Just as today, there was a definite class divide in the evacuation experiences. Some wealthy families joined up with others to share their governess in a makeshift school, and private schools were often evacuated to a country house or hotel, operating as boarding schools. Gordon, a doctor’s son from Gateshead, was evacuated to Eslington Hall with Newcastle Prep School and recalled a ‘Boys’ Own’ existence:

This was a practice area from the Milfield air field and Spitfires and Hurricanes used to fly overhead, to our delight…For entertainment we initially used to play Cops and Robbers or Cowboys and Indians in the woods on the estate but as the war progressed we formed a Wolf Cub Pack…At nights we used to have debates, mock trials, and in the winter, with the heavy snows, we had wonderful snowball fights…

Each interview ended with the person being invited to reflect on the impact they believed the experience had had on the rest of their lives. Some looked back with nostalgia at a dramatic episode which provided many well-rehearsed anecdotes. Several had stayed in touch with their host families and one had become so enamoured with rural life that he bought his own farm after retiring! But others acknowledged the trauma that this disjuncture had caused them. Doris, the 10th of 15 children, spoke of periods of depression, caused, she believed, by having to supress her emotions while living with strangers. Foster was evacuated three times, the third time to Dukes House Wood, a specially built camp school near Hexham. He liked it there but was never visited by his parents, who became ‘like strangers’, a not untypical sensation.

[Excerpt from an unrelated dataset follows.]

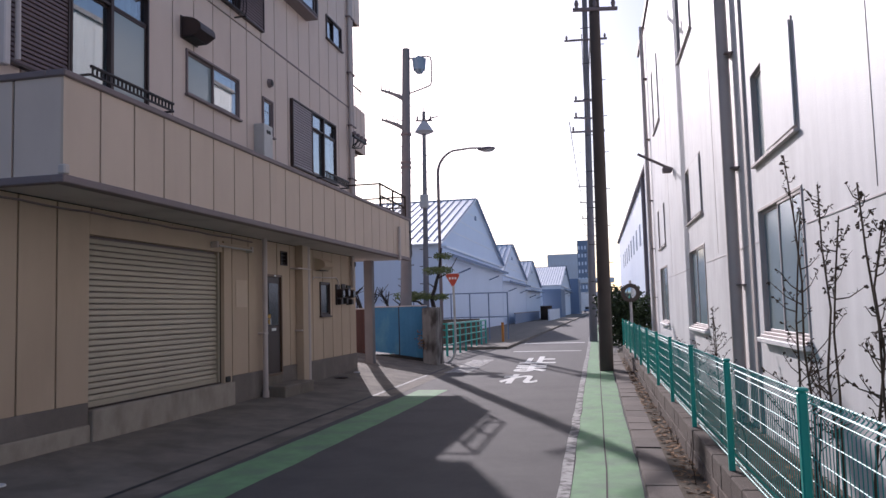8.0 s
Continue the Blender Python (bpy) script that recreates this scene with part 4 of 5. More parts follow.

Educationally, opinions differed, from ‘the best years of my life’ to feeling the village school was inferior to their schools back on Tyneside, leaving them unable to fulfil their potential. Mulling over the entire range of the interviews, I couldn’t help feeling that what influenced the interviewees’ response to their experience, their emotional resilience or lack of it, and their ability to overcome educational disruption, often lay in how much stability the environment they found themselves in was able to provide.